> **Work required**
Retype nothing but the lines from the start of the material up to and including the line with "far desert tree". Pictures don't belong in the copy.

=== Supplied information ===

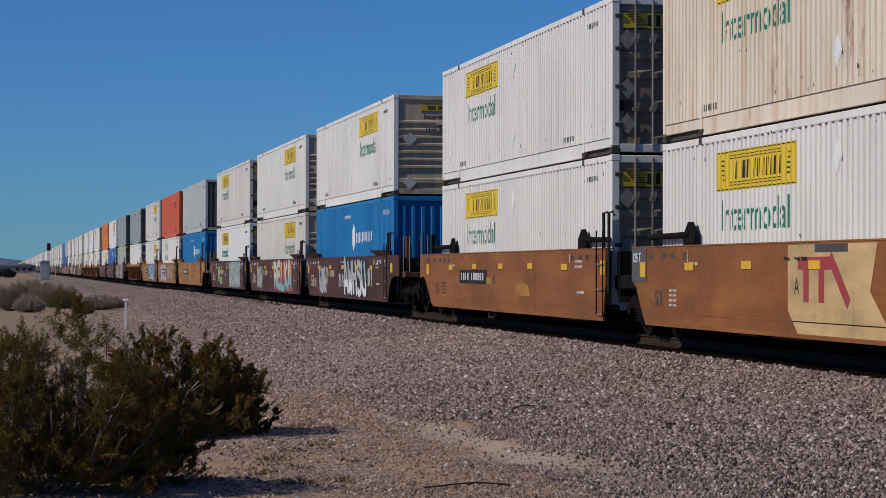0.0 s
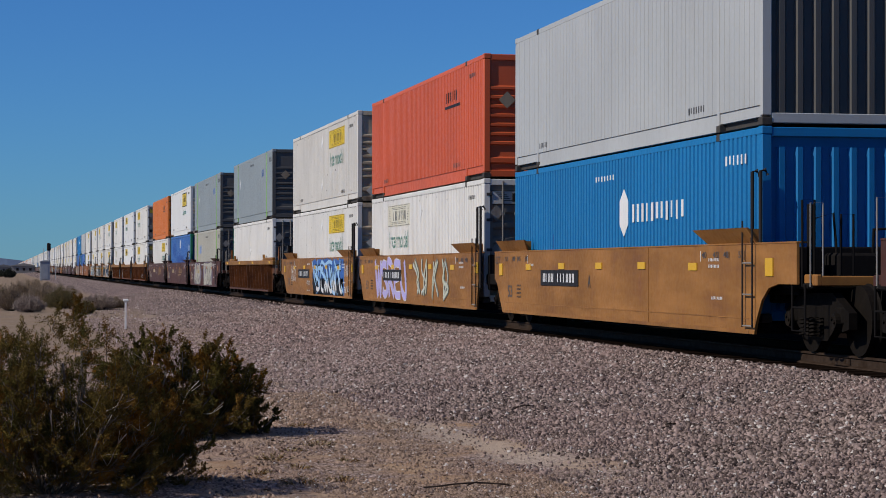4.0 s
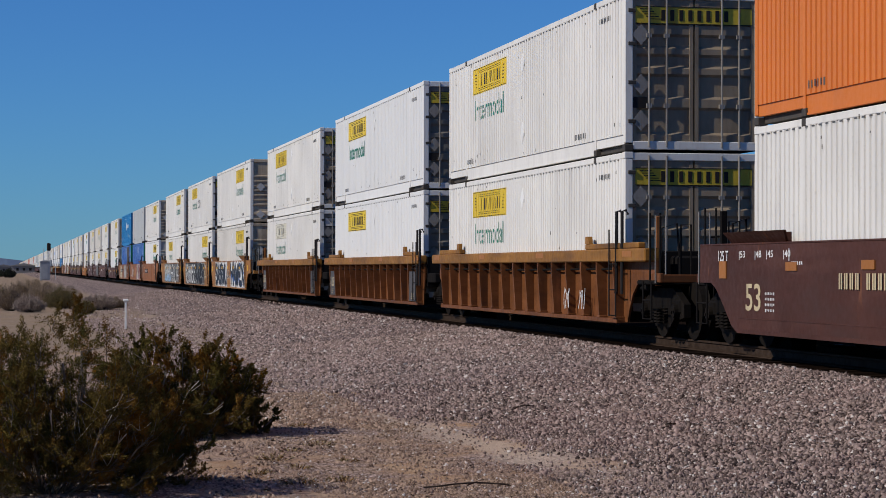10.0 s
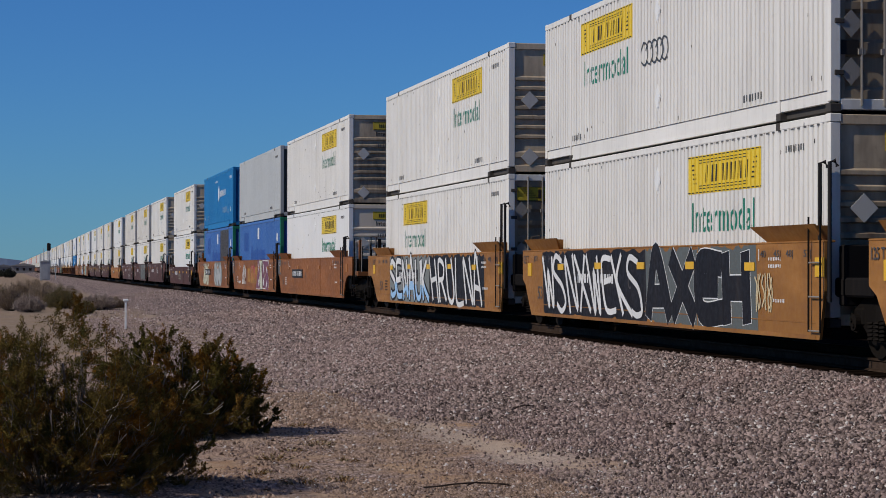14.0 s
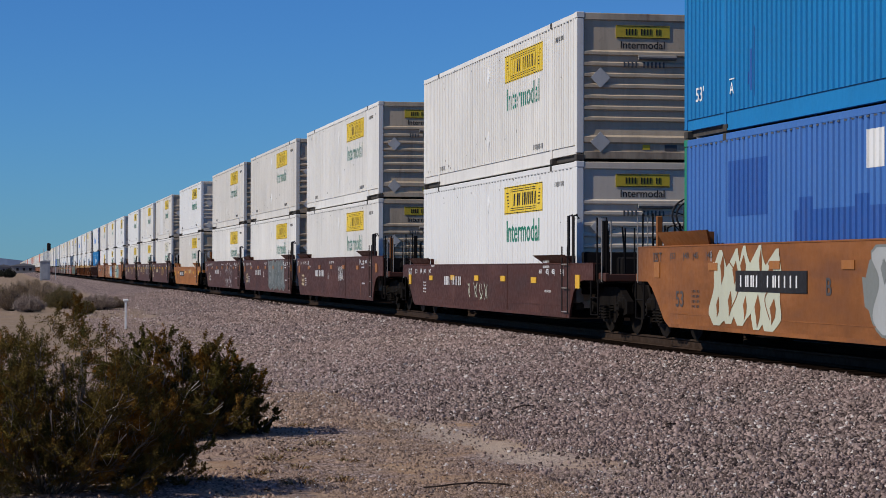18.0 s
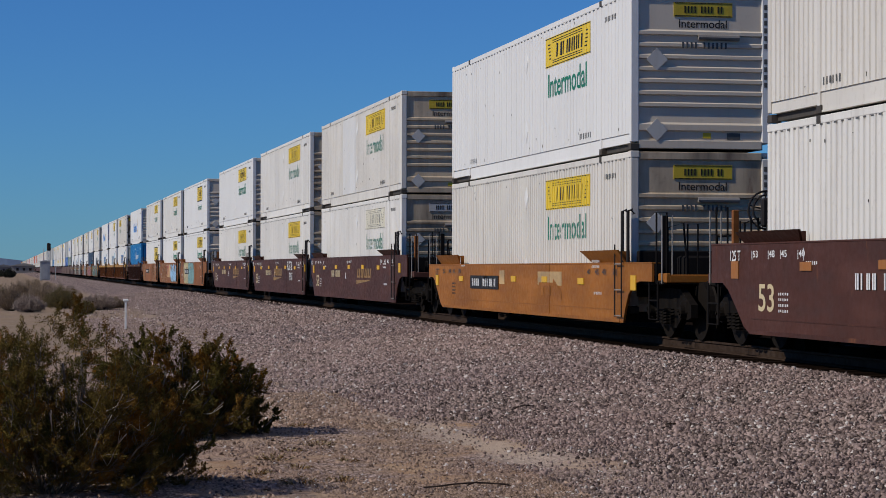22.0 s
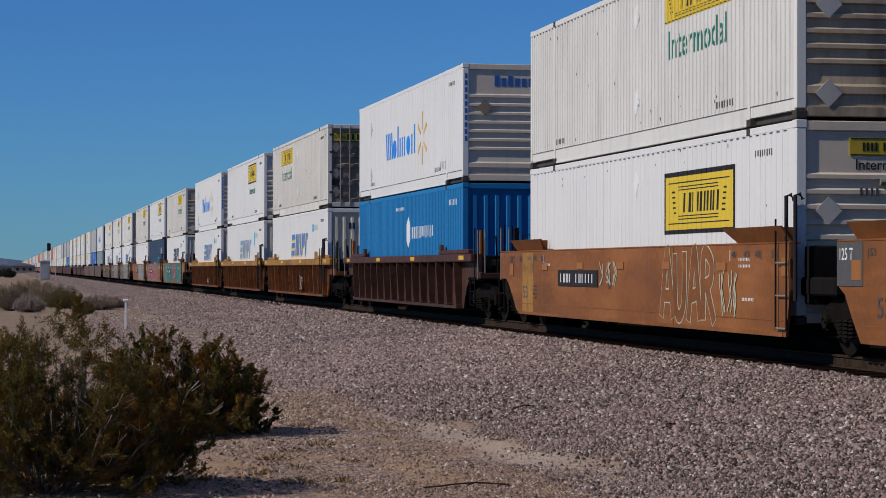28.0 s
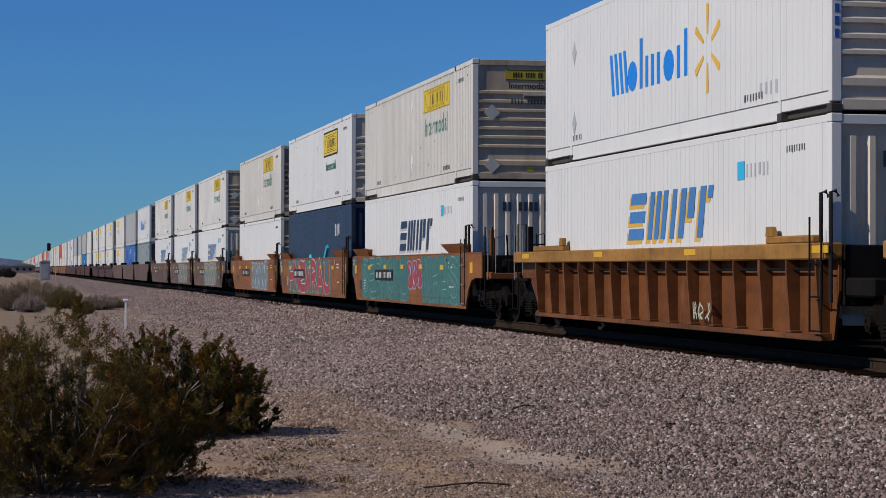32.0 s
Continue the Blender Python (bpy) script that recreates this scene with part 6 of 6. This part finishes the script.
# ---------------------------------------------------------------- distance
def far_house(x, y, w, dd, h, mat):
    ho = thing("far_building", "low plain building far off in the desert haze", "building")
    ho.location = (x, y, GROUND_Z)
    part("wall", ("fw", w, dd, h), lambda b: b.box(-w / 2, w / 2, -dd / 2, dd / 2, 0, h), mat, ho)
    part("roof", ("fr", w, dd, h), lambda b: b.prism([(-w / 2 - 0.4, h), (w / 2 + 0.4, h), (0, h + 1.1)], "y", -dd / 2 - 0.4, dd / 2 + 0.4), "shed", ho)
    for k in range(3):
        part("window", ("fwin", w, k, h), lambda b: b.box(-w / 2 + w * (0.2 + 0.25 * k), -w / 2 + w * (0.3 + 0.25 * k), -dd / 2 - 0.05, -dd / 2, h * 0.35, h * 0.7), "black", ho)


for x, y, w, dd, h, mat in ((6.5, 900, 10, 10, 3.0, "shed"), (-1.5, 960, 9, 12, 2.6, "shed")):
    far_house(x, y, w, dd, h, mat)
for k, (px, py, w, h) in enumerate(((0.4, 470, 1.4, 2.1), (-1.6, 520, 1.5, 1.6))):
    scrub("dark far desert tree clump", px, py, w, w * 0.7, h, 110, 70, 0.12, ["fardark"], 90 + k, name="far_tree")


def hills():
    b = Build()
    rs = random.Random(4)
    pts = [(-1600 + 40 * i, -2 + (26 + 12 * math.sin(i * 0.31) + 9 * math.sin(i * 0.83 + 1)) * float(np.interp(i, (0, 30, 40, 46, 60), (1.1, 1.0, 0.8, 0.35, 0.1))) + rs.uniform(-2, 2)) for i in range(61)]
    for (xa, za), (xc, zc) in zip(pts, pts[1:]):
        b.quad((xa, 4100, -2), (xc, 4100, -2), (xc, 4300, zc), (xa, 4300, za))
        b.quad((xa, 4300, za), (xc, 4300, zc), (xc, 4450, -2), (xa, 4450, -2))
    me = b.mesh("far_hills")
    me.materials.append(M["hill"])
    tagged(new("backdrop", me), "low blue-grey hills on the horizon", "hills", kind="structure")


hills()


# ---------------------------------------------------------------- what moves
def motions():
    for ob, u, z in MOVERS:
        walk(ob, [(t, pose(TRACK_X, u - s, z)) for t, s in ROLLED])
    ts, ss = zip(*ROLLED)
    frames = [k / FPS for k in range(0, 32 * FPS + 1)]
    turn = [math.degrees(float(np.interp(t, ts, ss)) / 0.52) for t in frames]
    for w, y in WHEELS:
        walk(w, [(t, pose(0, y, 0.485, a)) for t, a in zip(frames, turn)])


motions()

===

> **Answer to this task**
0.0 s
4.0 s
10.0 s
14.0 s
18.0 s
22.0 s
28.0 s
32.0 s
Continue the Blender Python (bpy) script that recreates this scene with part 6 of 6. This part finishes the script.
# ---------------------------------------------------------------- distance
def far_house(x, y, w, dd, h, mat):
    ho = thing("far_building", "low plain building far off in the desert haze", "building")
    ho.location = (x, y, GROUND_Z)
    part("wall", ("fw", w, dd, h), lambda b: b.box(-w / 2, w / 2, -dd / 2, dd / 2, 0, h), mat, ho)
    part("roof", ("fr", w, dd, h), lambda b: b.prism([(-w / 2 - 0.4, h), (w / 2 + 0.4, h), (0, h + 1.1)], "y", -dd / 2 - 0.4, dd / 2 + 0.4), "shed", ho)
    for k in range(3):
        part("window", ("fwin", w, k, h), lambda b: b.box(-w / 2 + w * (0.2 + 0.25 * k), -w / 2 + w * (0.3 + 0.25 * k), -dd / 2 - 0.05, -dd / 2, h * 0.35, h * 0.7), "black", ho)


for x, y, w, dd, h, mat in ((6.5, 900, 10, 10, 3.0, "shed"), (-1.5, 960, 9, 12, 2.6, "shed")):
    far_house(x, y, w, dd, h, mat)
for k, (px, py, w, h) in enumerate(((0.4, 470, 1.4, 2.1), (-1.6, 520, 1.5, 1.6))):
    scrub("dark far desert tree clump", px, py, w, w * 0.7, h, 110, 70, 0.12, ["fardark"], 90 + k, name="far_tree")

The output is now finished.